**Source material**
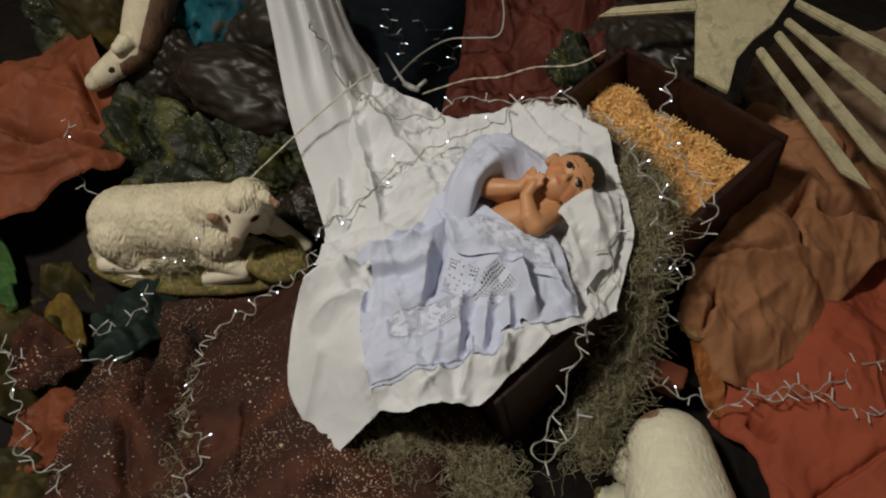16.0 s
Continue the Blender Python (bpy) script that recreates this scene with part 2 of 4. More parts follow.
def crushed(x, y, seed, amp, size):
    u = x + 0.10 * size * smooth_noise(x / size * 1.5, y / size * 1.5, seed + 80)
    v = y + 0.10 * size * smooth_noise(y / size * 1.5, x / size * 1.5, seed + 81)
    u, v = 0.8 * u + 0.6 * v, 0.8 * v - 0.6 * u
    return amp * (0.8 * panels(u / size, v / size, seed) - 0.8 * panels(v / size * 0.9, u / size * 1.2, seed + 3)
                  + 0.34 * panels(u / size * 2.3, v / size * 2.6, seed + 6) - 0.34 * panels(v / size * 2.9, u / size * 2.5, seed + 8)
                  + 0.10 * panels(u / size * 6, v / size * 6, seed + 12))


def creases(x, y, seed, amp, size):
    """Thin pinched folds, some raised and some sunk, as in rumpled cotton."""
    x, y = x / size, y / size
    x, y = x + 0.5 * smooth_noise(y * 0.7, x * 0.7, seed + 2), y + 0.5 * smooth_noise(x * 0.7, y * 0.7, seed + 4)
    a = np.clip(1 - 6 * np.abs(smooth_noise(x, y * 0.6, seed)), 0, 1)
    b = np.clip(1 - 5 * np.abs(smooth_noise(x * 1.1 + y, y * 1.2 - x * 0.5, seed + 7)), 0, 1)
    sign = np.clip(6 * smooth_noise(x * 0.6, y * 0.6, seed + 9), -1, 1)
    return amp * (a * (0.6 + 0.4 * sign) + 0.7 * b * sign)


def ridge(x, y, a, b, high, wide):
    """A soft fold along the line from a to b that fades at its ends."""
    dx, dy = b[0] - a[0], b[1] - a[1]
    ln = math.hypot(dx, dy)
    s = ((x - a[0]) * dx + (y - a[1]) * dy) / ln / ln
    d = ((x - a[0]) * dy - (y - a[1]) * dx) / ln
    fade = np.clip(s * 5 + 0.5, 0, 1) * np.clip((1 - s) * 5 + 0.5, 0, 1)
    return high * fade * np.exp(-np.abs(d / wide) ** 1.5)


def pleat(x, y, a, b, high, left, right):
    """A pressed fold along the line from a to b, with its own slope on either side, that fades at its ends."""
    dx, dy = b[0] - a[0], b[1] - a[1]
    ln = math.hypot(dx, dy)
    x, y = x + 0.010 * smooth_noise(x * 22, y * 22, 3), y + 0.010 * smooth_noise(x * 22, y * 22, 4)
    s = ((x - a[0]) * dx + (y - a[1]) * dy) / ln / ln
    d = ((x - a[0]) * dy - (y - a[1]) * dx) / ln
    fade = np.clip(s * 4 + 0.6, 0, 1) * np.clip((1 - s) * 4 + 0.6, 0, 1)
    return high * fade * np.where(d > 0, np.clip(1 - d / right, 0, 1) ** 1.6, np.clip(1 + d / left, 0, 1) ** 1.6)


def plate_spline(points):
    """A smooth height field through a few support heights."""
    p = np.array(points, float)
    n = len(p)

    def phi(r2):
        return 0.5 * r2 * np.log(r2 + 1e-9)
    r2 = ((p[:, None, :2] - p[None, :, :2]) ** 2).sum(2)
    a = np.zeros((n + 3, n + 3))
    a[:n, :n] = phi(r2) + np.eye(n) * 1e-3
    a[:n, n], a[:n, n + 1:] = 1, p[:, :2]
    a[n, :n], a[n + 1:, :n] = 1, p[:, :2].T
    w = np.linalg.solve(a, np.concatenate([p[:, 2], np.zeros(3)]))

    def f(x, y):
        out = w[n] + w[n + 1] * x + w[n + 2] * y
        for q, k in zip(p, w):
            out = out + k * phi((x - q[0]) ** 2 + (y - q[1]) ** 2)
        return out
    return f


def rounded(points, closed=True, per=10):
    """A Catmull-Rom curve through the points."""
    p = [np.array(q, float) for q in points]
    n = len(p)
    out = []
    for i in range(n if closed else n - 1):
        a = p[(i - 1) % n] if closed or i else p[0]
        b, c = p[i], p[(i + 1) % n]
        d = p[(i + 2) % n] if closed or i + 2 < n else p[-1]
        for s in range(per):
            t = s / per
            out.append(0.5 * (2 * b + (c - a) * t + (2 * a - 5 * b + 4 * c - d) * t * t + (3 * b - a - 3 * c + d) * t ** 3))
    if not closed:
        out.append(p[-1])
    return np.array(out)


def inside(x, y, poly):
    hit = np.zeros(x.shape, bool)
    px, py = poly[:, 0], poly[:, 1]
    for i in range(len(poly)):
        j = i - 1
        cross = (py[i] > y) != (py[j] > y)
        hit ^= cross & (x < (px[j] - px[i]) * (y - py[i]) / (py[j] - py[i] + 1e-12) + px[i])
    return hit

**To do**
Begin at the first line of the material and copy each line exactly through the one containing "seed + 12))". Omit pictures.

**Written solution**
16.0 s
Continue the Blender Python (bpy) script that recreates this scene with part 2 of 4. More parts follow.
def crushed(x, y, seed, amp, size):
    u = x + 0.10 * size * smooth_noise(x / size * 1.5, y / size * 1.5, seed + 80)
    v = y + 0.10 * size * smooth_noise(y / size * 1.5, x / size * 1.5, seed + 81)
    u, v = 0.8 * u + 0.6 * v, 0.8 * v - 0.6 * u
    return amp * (0.8 * panels(u / size, v / size, seed) - 0.8 * panels(v / size * 0.9, u / size * 1.2, seed + 3)
                  + 0.34 * panels(u / size * 2.3, v / size * 2.6, seed + 6) - 0.34 * panels(v / size * 2.9, u / size * 2.5, seed + 8)
                  + 0.10 * panels(u / size * 6, v / size * 6, seed + 12))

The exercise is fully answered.